The recent changes to the Waxter Center in Mount Vernon -- a community facility for seniors -- are all part of the city's efforts to make good on a promise issued last winter: that significant improvements to the building would come hand-in-hand with a new lease of third-floor space to the Gay, Lesbian, Bisexual and Transgender Community Center of Baltimore, or GLCCB.
"Our work on the Waxter Center is not yet over," wrote Steve Sharkey, director of the city's general services department, in a letter to the Board of Estimates outlining the progress this week. "However, at this point in time, I believe that we are on a favorable road towards enhancing the Waxter Center for the enjoyment of Baltimore's senior citizens."
Concerns about the center's condition first reached a head in February, when word began circulating that the troubled GLCCB -- looking for a new home after selling its longtime headquarters -- would be moving into the Waxter Center under a new lease with the city.
Lester Buster, president of the Waxter Center Advisory Council, and other seniors began expressing concerns that younger GLCCB patrons would disrupt senior activities. They also questioned why a new organization would be brought into the building when the city seemed disinclined to address problems that had been restricting their enjoyment of the facility for years.
When the Board of Estimates approved the lease of the space to the GLCCB for a little more than $30,000 a year, it also promised investments in the center geared toward the seniors' use of it.
Mayor Stephanie Rawlings-Blake blamed the existing problems on budget shortfalls, and said the city's "commitment to the Waxter Center is to do better."
GLCCB leaders said they would be happy to meet with the seniors to alleviate any fears.
In his letter this week, Sharkey said DGS began taking action immediately after the GLCCB lease was signed. Regular monthly meetings began between DGS, the health department, the Waxter advisory council, the GLCCB and representatives from the offices of Rawlings-Blake and City Council President Bernard C. "Jack" Young. A two-phase attack plan for improvements was drafted.
Today, between $100,000 and $150,000 has been spent on renovations at the center, said Kevin Harris, a spokesman for the mayor. Sharkey's letter outlined improvements from new bathroom fixtures to new security cameras, new janitorial contracts to expanded security hours, and new parking signage to "miscellaneous and sundry repairs" throughout the building.
Trash and broken equipment was cleared, a new filtration system and Americans with Disabilities Act-compliant pool lift were installed, damaged floor tiles were replaced and the whole place got a patching up and a paint job.
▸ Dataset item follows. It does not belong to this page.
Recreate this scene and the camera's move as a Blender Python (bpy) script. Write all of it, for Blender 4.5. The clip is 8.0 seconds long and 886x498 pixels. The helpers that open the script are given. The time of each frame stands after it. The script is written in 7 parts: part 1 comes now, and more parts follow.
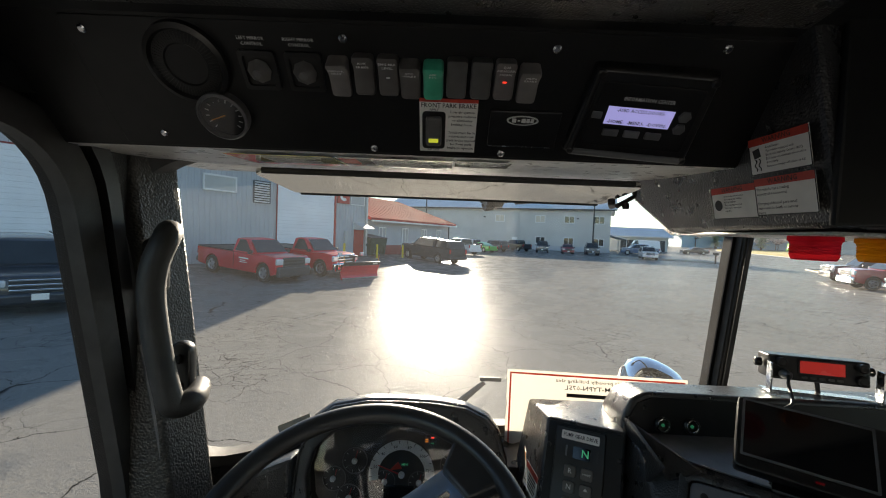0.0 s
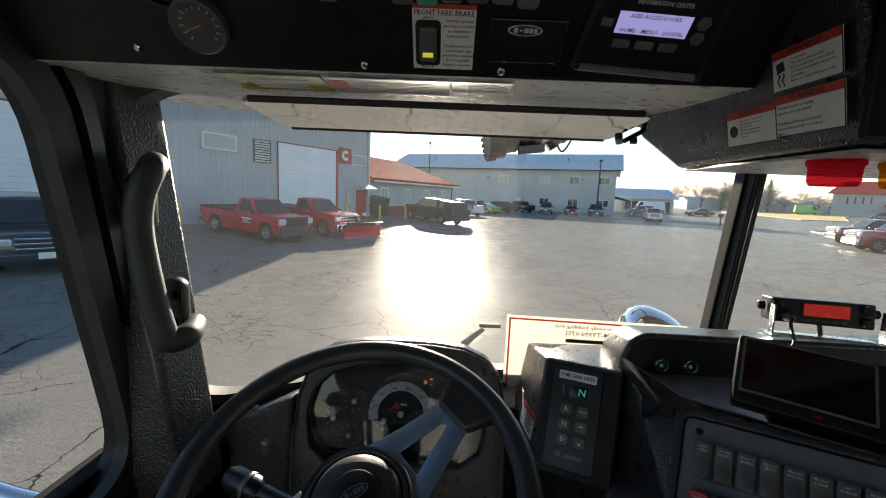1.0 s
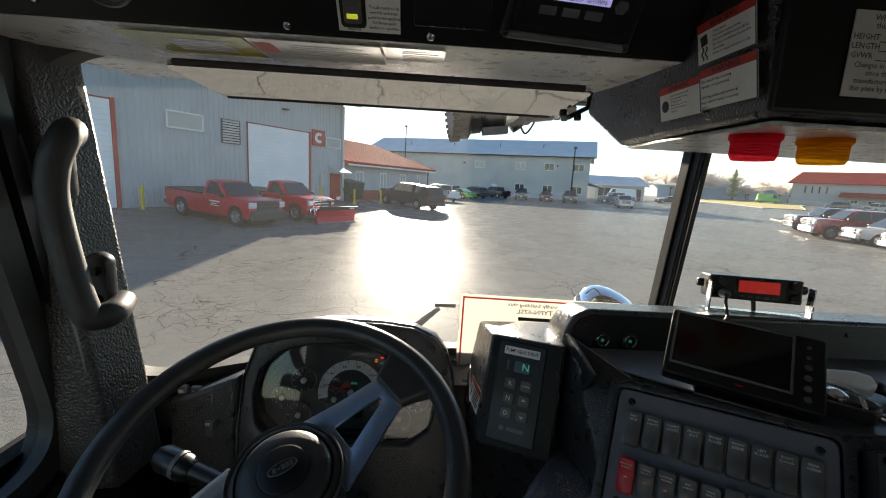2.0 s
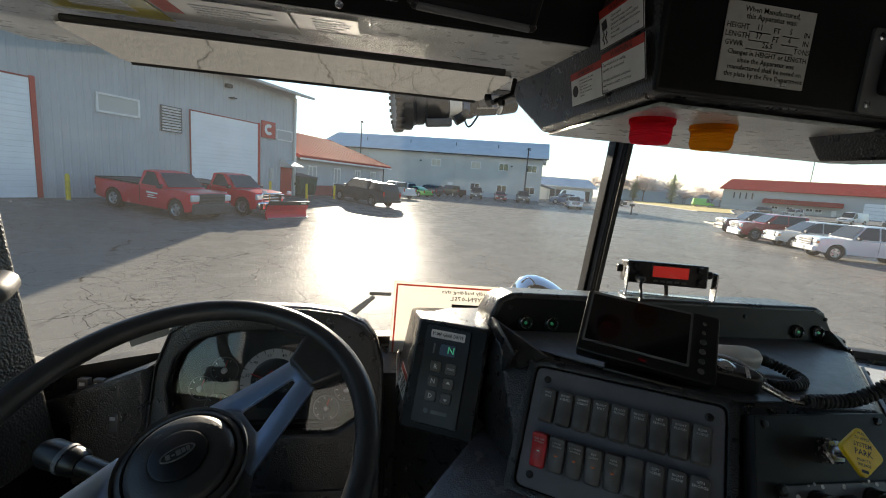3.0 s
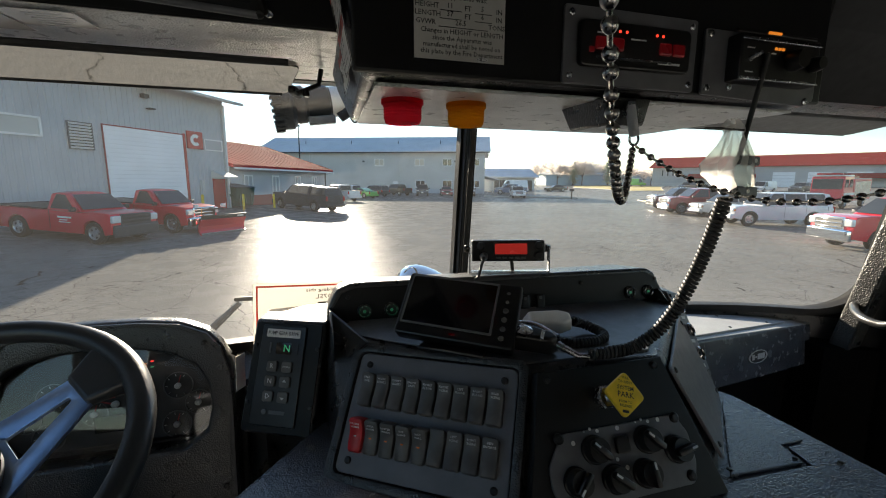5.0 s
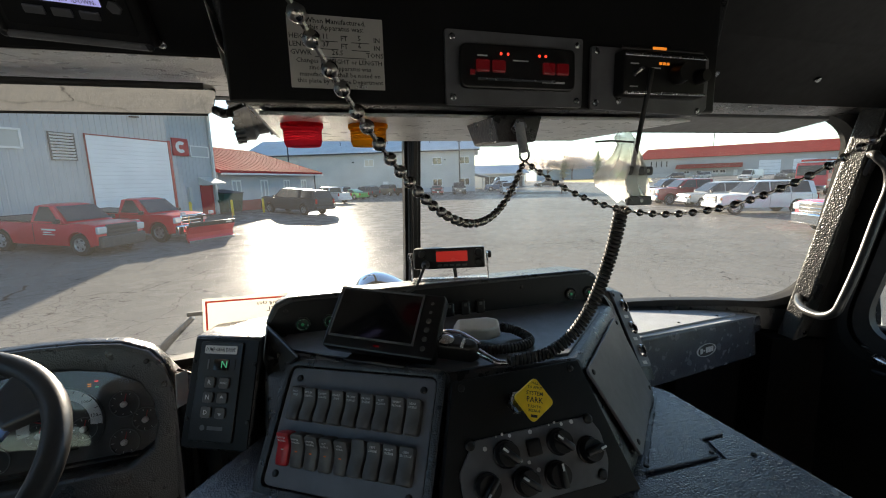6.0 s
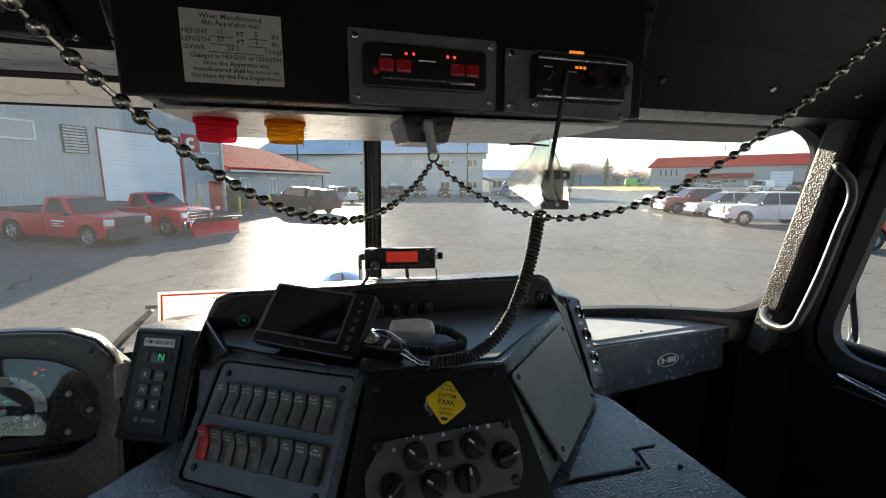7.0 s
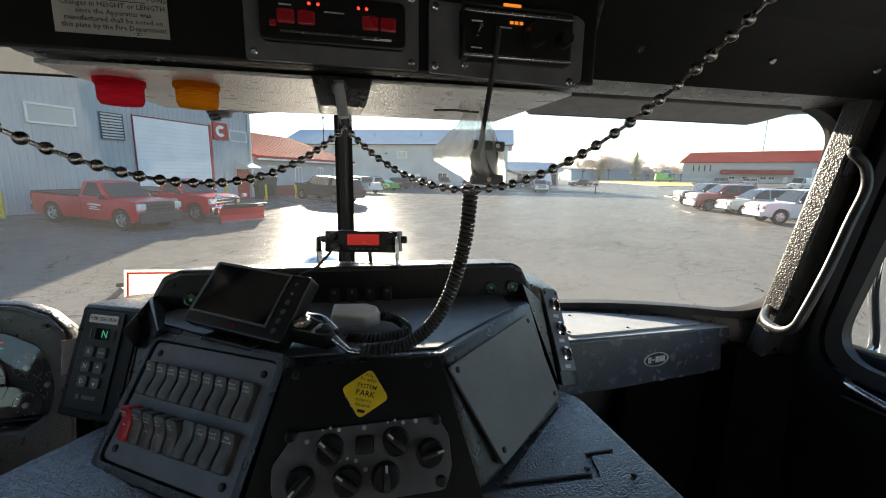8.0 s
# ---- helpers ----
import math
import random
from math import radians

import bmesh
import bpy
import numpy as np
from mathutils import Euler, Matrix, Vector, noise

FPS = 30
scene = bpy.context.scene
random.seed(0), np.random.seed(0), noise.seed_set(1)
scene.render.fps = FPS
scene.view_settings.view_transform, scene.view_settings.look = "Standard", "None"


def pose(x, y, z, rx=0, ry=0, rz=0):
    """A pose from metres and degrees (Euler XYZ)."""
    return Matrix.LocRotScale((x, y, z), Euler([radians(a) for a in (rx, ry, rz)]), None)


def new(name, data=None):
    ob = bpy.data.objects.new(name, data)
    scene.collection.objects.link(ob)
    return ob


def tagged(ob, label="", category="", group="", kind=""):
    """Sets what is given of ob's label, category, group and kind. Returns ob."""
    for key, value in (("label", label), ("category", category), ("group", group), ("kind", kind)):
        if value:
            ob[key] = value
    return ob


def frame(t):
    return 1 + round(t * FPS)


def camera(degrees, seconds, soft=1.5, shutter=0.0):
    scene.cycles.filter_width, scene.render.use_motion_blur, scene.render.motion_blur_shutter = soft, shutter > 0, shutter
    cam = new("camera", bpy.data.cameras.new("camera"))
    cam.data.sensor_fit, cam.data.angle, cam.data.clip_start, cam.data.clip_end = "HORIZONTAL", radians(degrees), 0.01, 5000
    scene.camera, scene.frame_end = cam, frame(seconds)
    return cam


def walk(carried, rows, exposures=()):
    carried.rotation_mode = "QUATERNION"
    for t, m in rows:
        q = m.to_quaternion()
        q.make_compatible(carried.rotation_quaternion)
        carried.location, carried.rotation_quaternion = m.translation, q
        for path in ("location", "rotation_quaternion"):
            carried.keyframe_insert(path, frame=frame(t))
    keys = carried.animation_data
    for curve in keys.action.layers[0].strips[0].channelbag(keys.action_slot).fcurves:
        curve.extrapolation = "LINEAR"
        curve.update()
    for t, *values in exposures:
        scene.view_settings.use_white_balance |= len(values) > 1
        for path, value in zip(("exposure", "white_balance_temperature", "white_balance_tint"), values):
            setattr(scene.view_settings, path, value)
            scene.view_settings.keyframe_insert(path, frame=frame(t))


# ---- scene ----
cam = camera(93.7, 8.0, 1.05)
METRES, EYE, TILT, LEAN, TURN = 0.75, 2.5, -2.2, -2.2, 0.0
ROWS = [
    (0.0, 0.0, 0.0, 0.0, -0.0, 0.0, -0.0),
    (0.5, 0.0049, 0.0107, -0.0185, 0.42, -2.84, 0.05),
    (1.0, 0.0114, 0.0279, -0.0516, 0.42, -5.33, -0.1),
    (1.5, 0.0439, 0.0343, -0.0614, -0.5, -6.91, -0.27),
    (3.0, 0.1485, 0.0288, -0.105, -8.81, -7.46, -1.96),
    (3.5, 0.1914, -0.0082, -0.1186, -11.11, -7.15, -2.36),
    (4.0, 0.2762, -0.0179, -0.1304, -12.95, -7.11, -1.66),
    (4.5, 0.3559, -0.0252, -0.1322, -14.62, -7.46, 0.47),
    (6.0, 0.5626, -0.0972, -0.1028, -17.15, -8.1, 4.42),
    (6.5, 0.6327, -0.134, -0.1016, -16.85, -7.93, 3.98),
    (7.0, 0.7117, -0.1403, -0.1172, -16.07, -7.68, 2.86),
    (7.5, 0.7932, -0.1391, -0.1267, -14.79, -7.79, 1.89),
    (8.0, 0.8811, -0.1199, -0.1531, -12.74, -8.66, 1.81),
]
walk(cam, [(t, pose(0, 0, EYE, TILT, LEAN, TURN) @ pose(METRES * x, METRES * y, METRES * z, 90 + pitch, roll, yaw)) for t, x, y, z, yaw, pitch, roll in ROWS],
     [(0.0, 2.32, 7350, 10), (4.5, 2.24, 7350, 10), (6.0, 2.5, 7350, 10), (8.0, 2.66, 7350, 10)])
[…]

The pool has been open since the end of September, at least 30 seniors have signed up for classes with a new pool instructor, and center membership "is expected to rise in the next few months as more seniors avail themselves of this service," Sharkey wrote.
The second phase of the renovations is now underway, and will include the replacement of elevators and the renovations of bathrooms, the gym and the locker rooms.
The Harry and Jeanette Weinberg Foundation has pledged $180,000 for the new gym and gym equipment, Harris said.
All of the changes, in total, will amount to about $1 million in capital improvements at the center, Sharkey's letter said.
"Your office has followed [through] on your promises for improvement," Buster wrote to Sharkey in his own letter, which was attached to Sharkey's for submission to the Board of Estimates. "We know some of the work is cosmetic; however we do believe that you will take the necessary steps to continue to meet your goals."